--- begin ---

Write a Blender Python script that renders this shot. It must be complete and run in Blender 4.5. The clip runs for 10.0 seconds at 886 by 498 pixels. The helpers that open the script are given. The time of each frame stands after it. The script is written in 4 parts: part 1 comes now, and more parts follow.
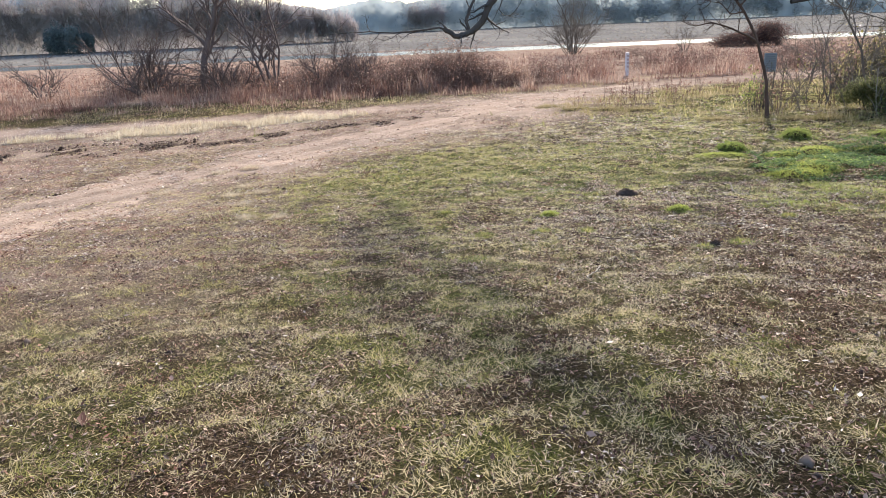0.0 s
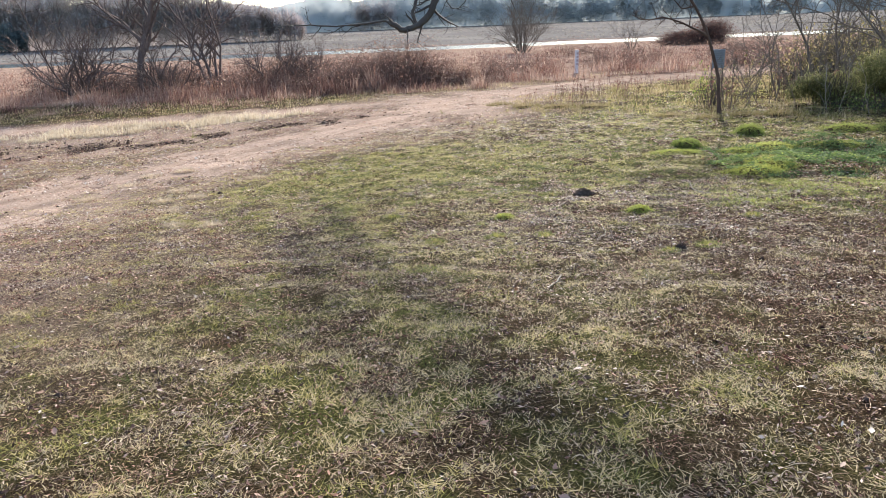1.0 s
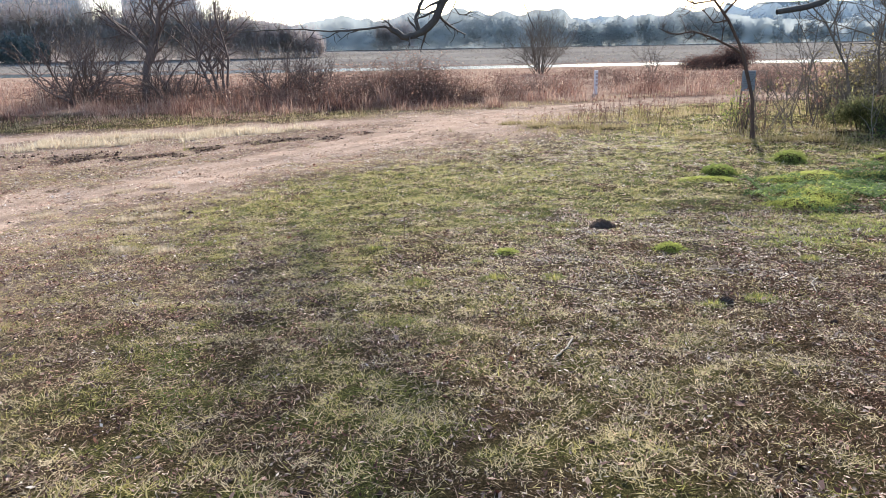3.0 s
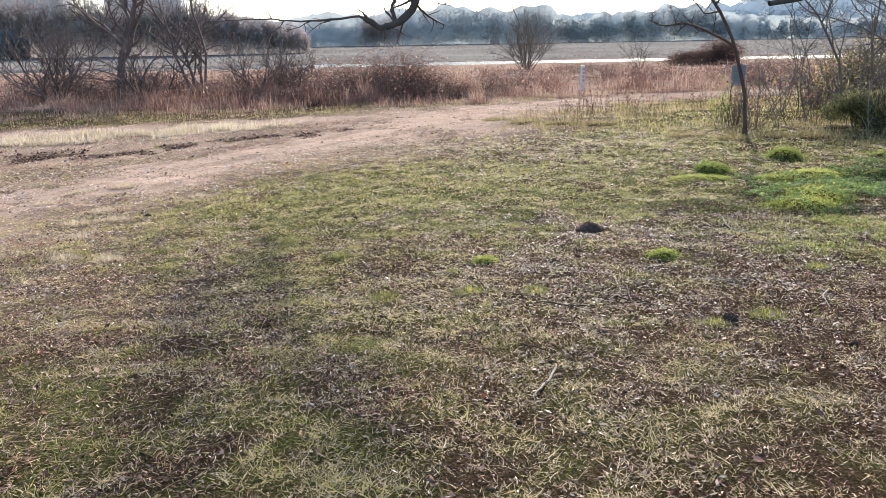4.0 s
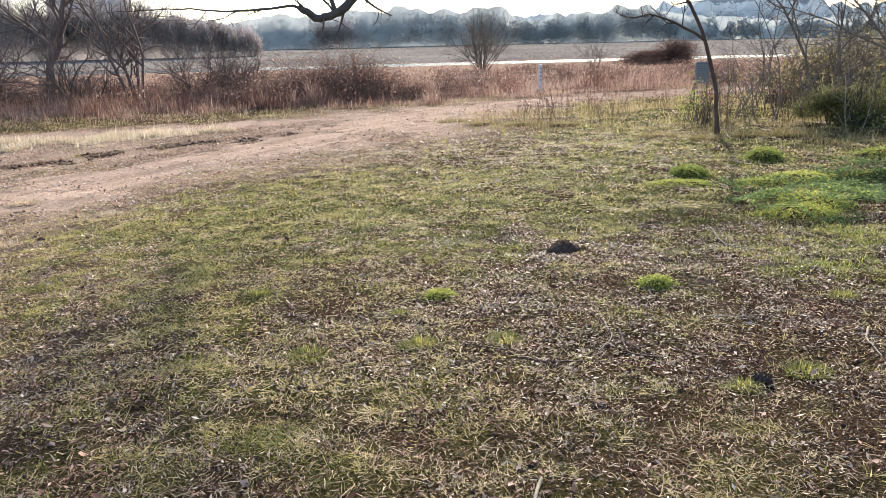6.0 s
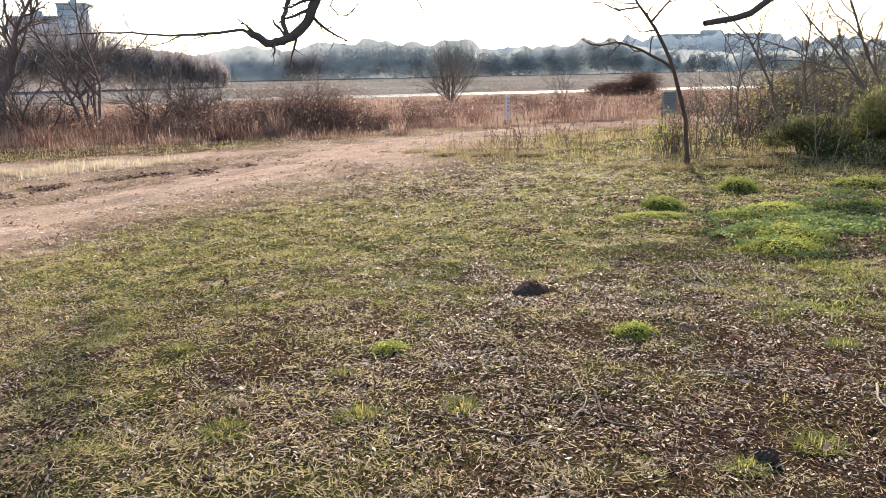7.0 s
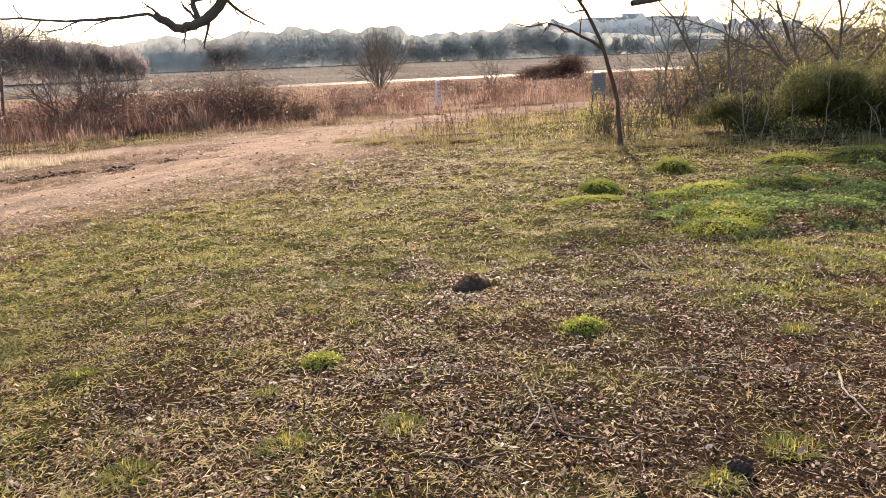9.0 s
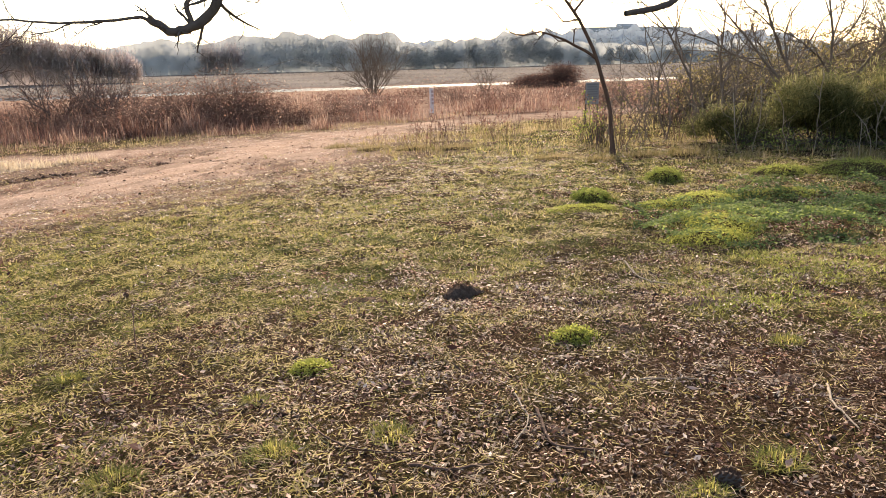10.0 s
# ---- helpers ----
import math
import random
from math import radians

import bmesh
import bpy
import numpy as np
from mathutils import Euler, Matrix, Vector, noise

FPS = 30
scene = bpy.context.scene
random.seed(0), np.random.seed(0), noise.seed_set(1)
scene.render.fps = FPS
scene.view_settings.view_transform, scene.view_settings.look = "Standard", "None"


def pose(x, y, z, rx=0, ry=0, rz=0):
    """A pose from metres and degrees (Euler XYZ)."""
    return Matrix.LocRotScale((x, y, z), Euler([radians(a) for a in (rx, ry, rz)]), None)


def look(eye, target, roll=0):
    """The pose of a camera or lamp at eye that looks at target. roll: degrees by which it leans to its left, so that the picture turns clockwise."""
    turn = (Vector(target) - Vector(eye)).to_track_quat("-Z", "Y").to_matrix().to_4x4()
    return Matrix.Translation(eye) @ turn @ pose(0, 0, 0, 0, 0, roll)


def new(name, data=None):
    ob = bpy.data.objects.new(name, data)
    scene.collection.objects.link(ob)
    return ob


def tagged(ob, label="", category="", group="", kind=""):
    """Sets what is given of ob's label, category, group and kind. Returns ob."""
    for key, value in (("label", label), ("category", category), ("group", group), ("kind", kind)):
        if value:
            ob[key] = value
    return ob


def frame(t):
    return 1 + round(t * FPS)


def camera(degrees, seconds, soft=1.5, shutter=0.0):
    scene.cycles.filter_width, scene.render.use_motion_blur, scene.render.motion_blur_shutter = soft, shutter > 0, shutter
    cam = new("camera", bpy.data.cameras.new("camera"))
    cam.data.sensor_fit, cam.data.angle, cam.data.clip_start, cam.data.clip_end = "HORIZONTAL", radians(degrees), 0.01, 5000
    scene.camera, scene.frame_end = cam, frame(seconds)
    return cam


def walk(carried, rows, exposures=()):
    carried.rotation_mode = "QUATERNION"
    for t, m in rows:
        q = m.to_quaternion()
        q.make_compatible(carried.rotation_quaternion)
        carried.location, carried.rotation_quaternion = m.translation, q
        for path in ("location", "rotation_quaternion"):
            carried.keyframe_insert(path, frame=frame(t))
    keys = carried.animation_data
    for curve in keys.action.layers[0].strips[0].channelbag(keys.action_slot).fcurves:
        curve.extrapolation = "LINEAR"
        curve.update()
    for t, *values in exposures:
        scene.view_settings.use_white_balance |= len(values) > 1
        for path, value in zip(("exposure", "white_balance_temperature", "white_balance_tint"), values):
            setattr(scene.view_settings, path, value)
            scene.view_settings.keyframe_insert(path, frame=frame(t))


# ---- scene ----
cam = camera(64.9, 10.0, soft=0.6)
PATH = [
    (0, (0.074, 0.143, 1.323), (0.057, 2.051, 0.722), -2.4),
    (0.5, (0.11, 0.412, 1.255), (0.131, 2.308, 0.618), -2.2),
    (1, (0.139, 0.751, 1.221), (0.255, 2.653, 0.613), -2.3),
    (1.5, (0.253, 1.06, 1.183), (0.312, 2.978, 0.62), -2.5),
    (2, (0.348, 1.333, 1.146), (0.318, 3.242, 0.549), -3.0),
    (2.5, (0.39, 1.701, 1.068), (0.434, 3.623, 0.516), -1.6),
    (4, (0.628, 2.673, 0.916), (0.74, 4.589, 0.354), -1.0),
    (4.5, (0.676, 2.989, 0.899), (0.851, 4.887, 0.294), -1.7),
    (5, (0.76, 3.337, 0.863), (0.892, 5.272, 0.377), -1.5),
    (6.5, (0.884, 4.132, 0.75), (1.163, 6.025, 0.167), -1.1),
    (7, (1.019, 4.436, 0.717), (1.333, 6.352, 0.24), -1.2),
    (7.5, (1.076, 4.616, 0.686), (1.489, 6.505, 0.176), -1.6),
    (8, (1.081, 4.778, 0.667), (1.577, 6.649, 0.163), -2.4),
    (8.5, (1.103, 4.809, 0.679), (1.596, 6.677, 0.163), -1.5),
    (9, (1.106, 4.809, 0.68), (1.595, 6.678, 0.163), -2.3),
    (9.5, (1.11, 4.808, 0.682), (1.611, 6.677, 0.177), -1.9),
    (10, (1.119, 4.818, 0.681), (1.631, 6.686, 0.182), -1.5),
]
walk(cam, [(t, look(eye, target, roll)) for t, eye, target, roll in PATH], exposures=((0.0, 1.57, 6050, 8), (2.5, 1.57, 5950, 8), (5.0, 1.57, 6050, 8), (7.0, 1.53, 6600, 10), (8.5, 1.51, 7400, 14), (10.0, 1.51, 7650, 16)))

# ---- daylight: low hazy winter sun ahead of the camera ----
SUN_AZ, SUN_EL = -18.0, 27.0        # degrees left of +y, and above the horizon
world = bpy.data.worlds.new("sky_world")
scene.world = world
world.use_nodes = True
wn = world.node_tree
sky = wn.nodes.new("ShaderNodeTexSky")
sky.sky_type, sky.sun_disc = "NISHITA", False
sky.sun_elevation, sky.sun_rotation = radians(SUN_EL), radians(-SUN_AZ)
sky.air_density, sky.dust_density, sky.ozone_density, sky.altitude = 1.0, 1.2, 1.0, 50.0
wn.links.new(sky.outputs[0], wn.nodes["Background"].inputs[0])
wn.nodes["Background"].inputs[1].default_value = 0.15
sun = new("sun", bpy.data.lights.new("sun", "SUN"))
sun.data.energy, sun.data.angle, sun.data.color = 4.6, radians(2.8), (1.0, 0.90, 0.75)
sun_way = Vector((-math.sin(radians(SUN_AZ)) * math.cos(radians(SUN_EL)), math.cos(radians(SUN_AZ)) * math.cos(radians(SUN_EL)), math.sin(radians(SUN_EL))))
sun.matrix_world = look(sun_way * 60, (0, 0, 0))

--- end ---

EXERCISE DESCRIPTION:
Copy and report every line where the word "target" is present.

WRITTEN RESPONSE:
def look(eye, target, roll=0):
    """The pose of a camera or lamp at eye that looks at target. roll: degrees by which it leans to its left, so that the picture turns clockwise."""
    turn = (Vector(target) - Vector(eye)).to_track_quat("-Z", "Y").to_matrix().to_4x4()
walk(cam, [(t, look(eye, target, roll)) for t, eye, target, roll in PATH], exposures=((0.0, 1.57, 6050, 8), (2.5, 1.57, 5950, 8), (5.0, 1.57, 6050, 8), (7.0, 1.53, 6600, 10), (8.5, 1.51, 7400, 14), (10.0, 1.51, 7650, 16)))